More than half of Covid survivors still have symptoms two years on, study finds
New research on nearly 1,200 patients in China who were hospitalized in the first months of the pandemic shows that many continue to suffer from conditions such as sleep disorders and muscle weakness
Some 55% of Covid-19 patients who were hospitalized in the first wave still have symptoms two years later. That’s according to a new study of patients in China that was published Tuesday in The Lancet Respiratory Medicine.
The paper studied hundreds of people who had been infected with the coronavirus in the first months of 2020 and needed to be hospitalized, some of them in intensive care. After being discharged, the patients were reviewed by doctors every six months for a period of 12 months. This makes it the longest follow-up study of Covid-19 survivors.
Nearly 1,200 patients took part for the entire duration of the two-year study. Of this figure, 68% had at least one symptom 18 months after being discharged from hospital. The figure dropped to 49% after one year, but rose back to 55% after the final review at the 24-month mark.
“Our findings indicate that for a certain proportion of hospitalized Covid-19 survivors, while they may have cleared the initial infection, more than two years is needed to recover fully from Covid-19,” said study lead author Professor Bin Cao, of the China-Japan Friendship Hospital, in a statement.

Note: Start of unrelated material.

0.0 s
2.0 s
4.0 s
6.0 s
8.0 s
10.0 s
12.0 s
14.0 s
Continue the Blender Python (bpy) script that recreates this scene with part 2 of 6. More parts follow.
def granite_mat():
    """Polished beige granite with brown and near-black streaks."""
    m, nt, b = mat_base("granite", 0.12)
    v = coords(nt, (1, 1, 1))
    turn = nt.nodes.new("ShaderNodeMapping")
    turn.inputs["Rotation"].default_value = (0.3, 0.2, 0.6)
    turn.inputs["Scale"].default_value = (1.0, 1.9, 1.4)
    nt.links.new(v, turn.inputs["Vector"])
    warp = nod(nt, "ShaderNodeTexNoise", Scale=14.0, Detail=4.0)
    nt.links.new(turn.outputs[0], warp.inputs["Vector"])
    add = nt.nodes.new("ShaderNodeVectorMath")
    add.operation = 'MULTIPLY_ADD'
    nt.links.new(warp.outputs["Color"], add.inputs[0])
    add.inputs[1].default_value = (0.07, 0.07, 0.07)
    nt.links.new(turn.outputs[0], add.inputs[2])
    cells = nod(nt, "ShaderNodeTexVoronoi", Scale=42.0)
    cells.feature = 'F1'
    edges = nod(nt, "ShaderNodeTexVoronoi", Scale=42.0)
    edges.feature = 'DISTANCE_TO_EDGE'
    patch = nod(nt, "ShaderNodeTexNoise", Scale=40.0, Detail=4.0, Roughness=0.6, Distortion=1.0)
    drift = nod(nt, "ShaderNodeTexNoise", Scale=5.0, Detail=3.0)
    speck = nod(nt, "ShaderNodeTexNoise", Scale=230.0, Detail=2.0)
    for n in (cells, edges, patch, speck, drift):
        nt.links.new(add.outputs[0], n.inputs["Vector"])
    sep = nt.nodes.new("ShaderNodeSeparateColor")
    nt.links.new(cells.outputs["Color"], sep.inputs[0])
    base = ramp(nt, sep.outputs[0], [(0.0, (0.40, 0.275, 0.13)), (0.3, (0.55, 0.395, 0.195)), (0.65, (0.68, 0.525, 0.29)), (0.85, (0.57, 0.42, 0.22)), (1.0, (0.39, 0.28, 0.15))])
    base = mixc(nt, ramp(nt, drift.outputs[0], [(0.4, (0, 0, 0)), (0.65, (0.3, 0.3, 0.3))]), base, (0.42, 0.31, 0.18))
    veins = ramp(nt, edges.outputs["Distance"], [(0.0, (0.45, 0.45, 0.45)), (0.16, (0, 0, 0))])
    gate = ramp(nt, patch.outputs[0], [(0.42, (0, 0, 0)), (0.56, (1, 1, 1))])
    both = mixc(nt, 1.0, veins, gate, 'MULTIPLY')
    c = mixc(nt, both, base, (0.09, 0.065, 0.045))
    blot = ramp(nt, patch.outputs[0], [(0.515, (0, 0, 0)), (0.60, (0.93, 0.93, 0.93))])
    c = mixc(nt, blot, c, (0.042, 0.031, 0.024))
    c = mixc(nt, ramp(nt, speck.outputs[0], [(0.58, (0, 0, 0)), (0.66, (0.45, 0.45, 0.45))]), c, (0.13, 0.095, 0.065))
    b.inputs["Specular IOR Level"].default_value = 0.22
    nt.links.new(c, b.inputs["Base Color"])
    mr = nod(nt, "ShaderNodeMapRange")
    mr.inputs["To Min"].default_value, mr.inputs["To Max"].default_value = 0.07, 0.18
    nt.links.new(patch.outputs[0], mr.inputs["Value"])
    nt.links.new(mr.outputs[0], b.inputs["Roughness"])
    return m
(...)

More than 200 symptoms have been described for long Covid. In the study, a third of the interviewees suffered from muscle weakness or fatigue, 25% had some type of sleep disorder and 12% suffered from a total or partial loss of hair. Loss of the sense of smell or taste, joint pain, palpitations, dizziness and myalgia were also among the most common symptoms, although they were reported by less than 10% of patients. Even though Covid is a disease caused by a respiratory virus, chest pain was the only notable related symptom on the list of symptoms. In most cases, two or more problems occurred simultaneously.
The follow-up shows that, with few exceptions, most symptoms ease over time. For example, more than half of those studied had muscle weakness at six months, a percentage that dropped by half at 24 months. The number of patients who reported problems with hair loss and anosmia (inability to smell) also fell. But the study found that other symptoms became more widespread between the first and second review. For example, the percentage of interviewees who suffered from myalgia and dizziness – while low to begin with – doubled in the six-month period.

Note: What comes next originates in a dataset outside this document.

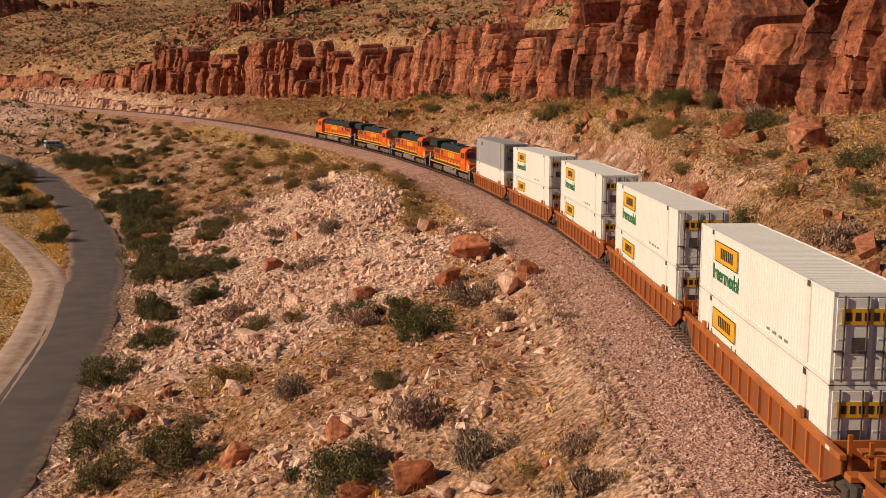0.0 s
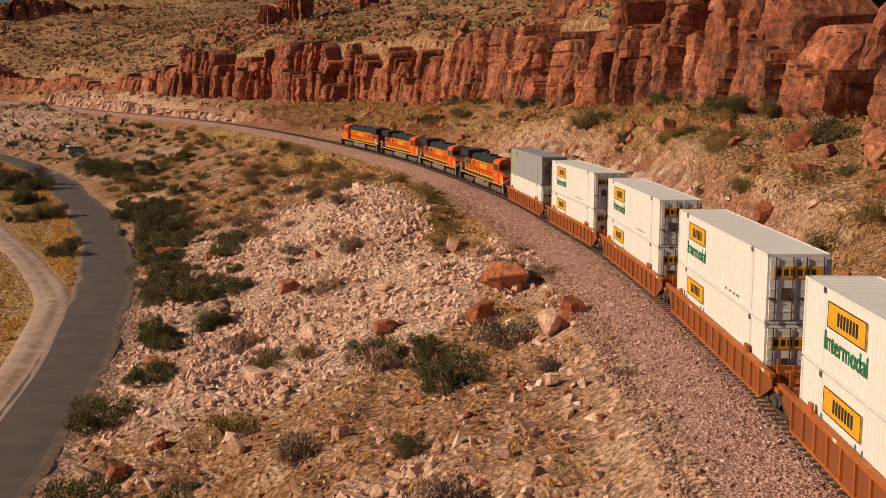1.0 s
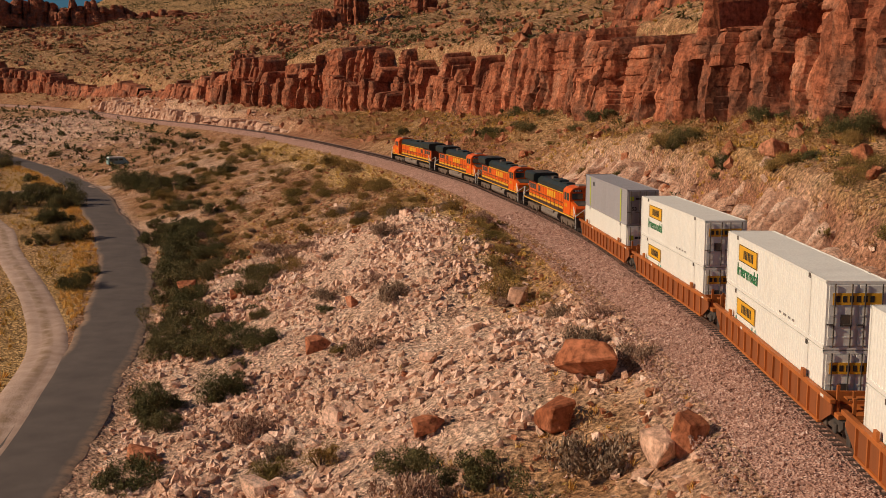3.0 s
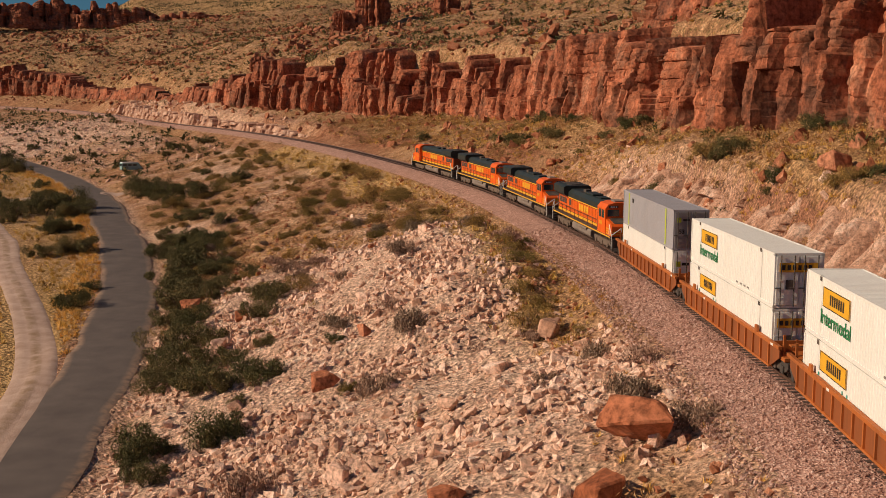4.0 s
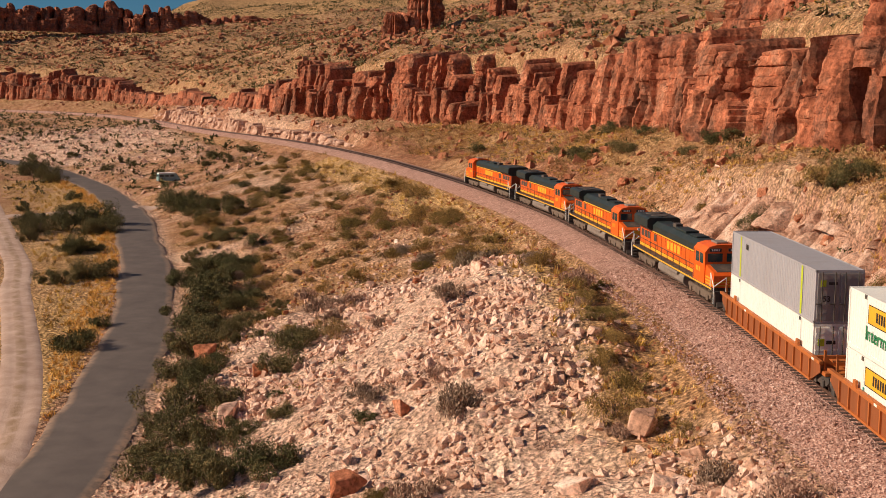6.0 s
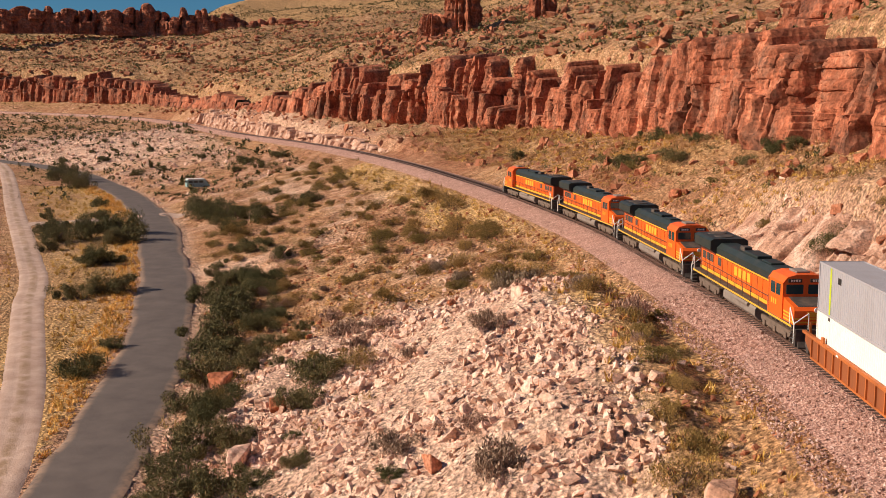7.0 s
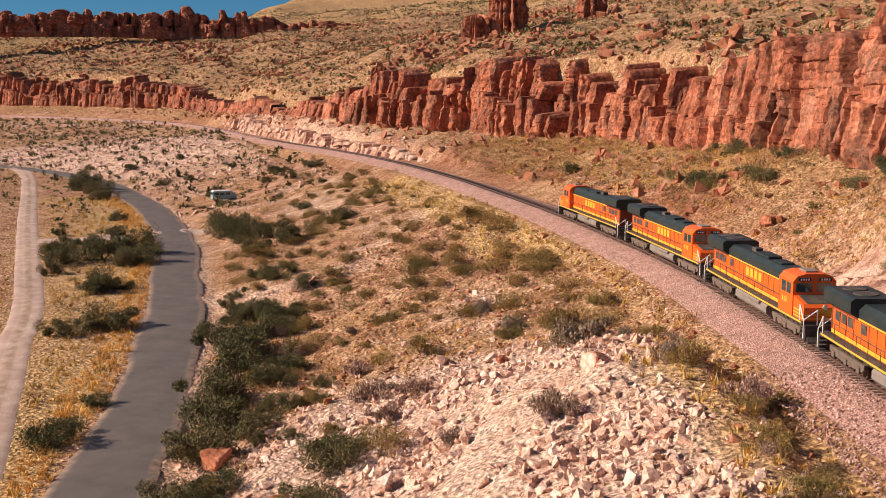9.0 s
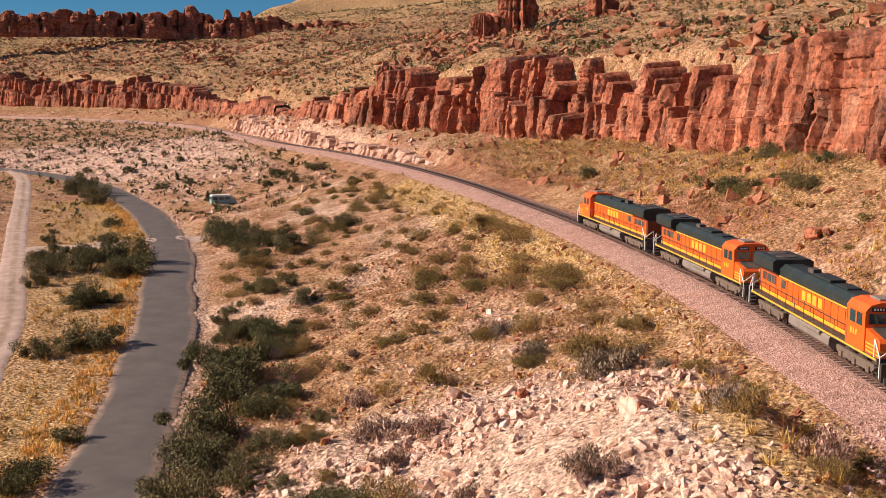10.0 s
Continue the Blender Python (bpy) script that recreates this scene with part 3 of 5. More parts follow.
def cliff(name, line, s0, s1, gap, rows, seed, label, deep=1.0, mat=None, lean_out=1.8, scale=1.0, recesses=()):
    """A rock face in two tiers of rounded buttresses, with clefts, stacked beds, recesses and a ragged top."""
    s = np.arange(s0, s1, gap)
    r, t = line.at(s)
    rnd = np.random.RandomState(seed)
    v = np.linspace(0, 1, rows)
    S, Vv = np.meshgrid(s, v, indexing="ij")
    size = np.clip(r[:, 3:4] / 14, 0.25, 1.1)
    if scale != 1:
        size = np.ones_like(size)
    bench = 0.55 + 0.40 * fractal(s, s * 0, 26 * scale, 3, seed + 8)[:, None]
    tier = (Vv > bench).astype(int)
    wob = S + 1.8 * scale * fractal(S, Vv * 8, 6 * scale, 3, seed + 5)
    out = np.zeros_like(S)
    crown = np.zeros_like(S)
    cells = np.zeros(S.shape, int)
    for q in (0, 1):
        width = rnd.uniform(1.2, 4.6, 1600) * np.where(rnd.rand(1600) < 0.3, 2.2, 1.0) * scale
        cuts = np.cumsum(width) + s0 - 20
        push = rnd.uniform(-1.0, 1.0, 1600) * scale
        cleft = rnd.uniform(0.15, 1.0, 1600) ** 2 * (1 + 2.2 * (rnd.rand(1600) < 0.2))
        lo_v, hi_v = rnd.uniform(-0.3, 0.35, 1600), rnd.uniform(0.65, 1.3, 1600)
        lift = rnd.uniform(-0.26, 0.12, 1600)
        k = np.searchsorted(cuts, wob.ravel()).reshape(wob.shape)
        a, b = cuts[k - 1], cuts[k]
        u = np.clip(2 * (wob - a) / (b - a) - 1, -1, 1)
        near = np.minimum(wob - a, b - wob)
        kk = np.where(wob - a < b - wob, k - 1, k)
        dome = np.sqrt(1 - 0.96 * u * u)
        face = push[k] + np.minimum(b - a, 4.0 * scale) * 0.30 * dome
        open_ = step(Vv, lo_v[kk] - 0.1, lo_v[kk] + 0.1) * (1 - step(Vv, hi_v[kk] - 0.1, hi_v[kk] + 0.1))
        face = face - deep * scale * cleft[kk] * 4.0 * open_ * np.exp(-(near / (scale * (0.16 + 0.22 * cleft[kk]))) ** 2)
        out = np.where(tier == q, face, out)
        cells = np.where(tier == q, k + 5000 * q, cells)
        if q:
            crown = lift[k] - 0.14 * (1 - dome)
    height = r[:, 3:4] * (1 + crown * (0.4 + 0.6 * step(Vv, 0.5, 1.0)) + 0.42 * fractal(S, S * 0 + 3, 24, 4, seed + 9))
    rise = height * Vv
    bend = rise + 0.5 * fractal(S, rise, 14, 2, seed + 2)
    thick = scale * (0.75 + 0.6 * lattice(cells, cells * 0, seed + 14))
    bed = bend / thick + lattice(cells, cells * 0 + 1, seed + 15)
    f = bed - np.floor(bed)
    layered = (0.12 + 0.88 * tier * step(fractal(S, S * 0, 20, 2, seed + 16), -0.2, 0.3)) * (1.0 if scale == 1 else 0.9)
    shelf_ = np.sqrt(1 - 0.95 * (2 * f - 1) ** 2) - 0.6
    slab_ = lattice(cells, np.floor(bed), seed + 12) - 0.5
    chip = np.searchsorted(np.cumsum(rnd.uniform(0.4, 1.5, 4000) * scale) + s0 - 20, (wob + 0.4 * slab_).ravel()).reshape(wob.shape)
    chips = lattice(chip, np.floor(bend / (1.7 * scale) + lattice(chip, chip * 0, seed + 4)), seed + 7) - 0.5
    out = out + scale * (layered * (0.34 * shelf_ + 0.6 * slab_) + 0.32 * chips + 0.85 * fractal(S, rise, 4.5, 4, seed + 3) + 0.22 * fractal(S, rise, 0.9, 2, seed + 23))
    bigs = np.cumsum(rnd.uniform(8, 20, 400) * scale) + s0 - 20
    kb = np.searchsorted(bigs, (wob + 0.8 * fractal(S, rise, 8, 2, seed + 21)).ravel()).reshape(wob.shape)
    out = out + (rnd.uniform(-1.6, 1.6, 400) * scale)[kb]
    out = out - tier * (0.6 + 2.6 * grain(S / 11, S * 0, seed + 26) + 2.0 * (Vv - bench)) * size * (scale == 1)
    out = out * (0.4 + 0.6 * step(Vv, 0.0, 0.15)) * size
    for x, y, half, depth, v0, v1 in recesses:
        _, mid, _ = line.near([x], [y])
        far = np.abs(S - mid + 0.8 * fractal(S, rise, 5, 3, seed + 27))
        out = out - depth * (1 - step(far, half - 0.35, half + 0.35)) * step(Vv, v0 - 0.05, v0) * (1 - step(Vv, v1, v1 + 0.03))
    out = np.maximum(out, -6.0) if scale == 1 else out
    lean = lean_out * (1 - Vv) ** (1.6 if scale == 1 else 1.1)
    top = step(Vv, 0.94, 1.0)
    out = out * (1 - 0.5 * top) + lean - (10.0 * np.clip(r[:, 3:4] / 11, 0.2, 1) if scale == 1 else 7.0 * scale) * top
    nx, ny = -t[:, 1:2], t[:, :1]                        # towards the rails
    x, y = r[:, :1] + nx * out, r[:, 1:2] + ny * out
    z = r[:, 2:3] - 1.5 + rise + 1.5 * Vv
    me = surface(name, np.stack([x.ravel(), y.ravel(), z.ravel()], 1), grid_faces(len(s), rows), mat or M_CLIFF)
    return tagged(new(name, me), label, "cliff", kind="structure")


def cutting(name, s0, s1, heights, label, seed, foot=8.0, run=6.5):
    """A blasted rock face beside the rails; heights: (share of the way, metres) pairs."""
    s = np.arange(s0, s1, 6.0)
    r, t = TRACK.at(s)
    h = np.interp((s - s0) / (s1 - s0), *zip(*heights))
    off = foot + run + 1.2 * fractal(s, s * 0, 25, 2, seed)
    line = Line(np.stack([r[:, 0] + t[:, 1] * off, r[:, 1] - t[:, 0] * off, r[:, 2] - 0.6, h], 1).tolist(), 1.0)
    return cliff(name, line, 0.5, line.length - 1, 0.25, 56, seed, label, 0.7, M_CUT, run, 0.7)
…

These findings do not worry Joan Soriano, an epidemiologist at the Pneumology Department of La Princesa University Hospital in Madrid, who led the group of international experts that helped the World Health Organization reach the first definition of long Covid. “These inconsistencies in trends are common in follow-up studies, because some patients change for the better or worse between interviews, and the questionnaires are administered by different people and with different methods,” he says.
The study also leaves unanswered one of the most pressing questions for long Covid sufferers: when will the symptoms end?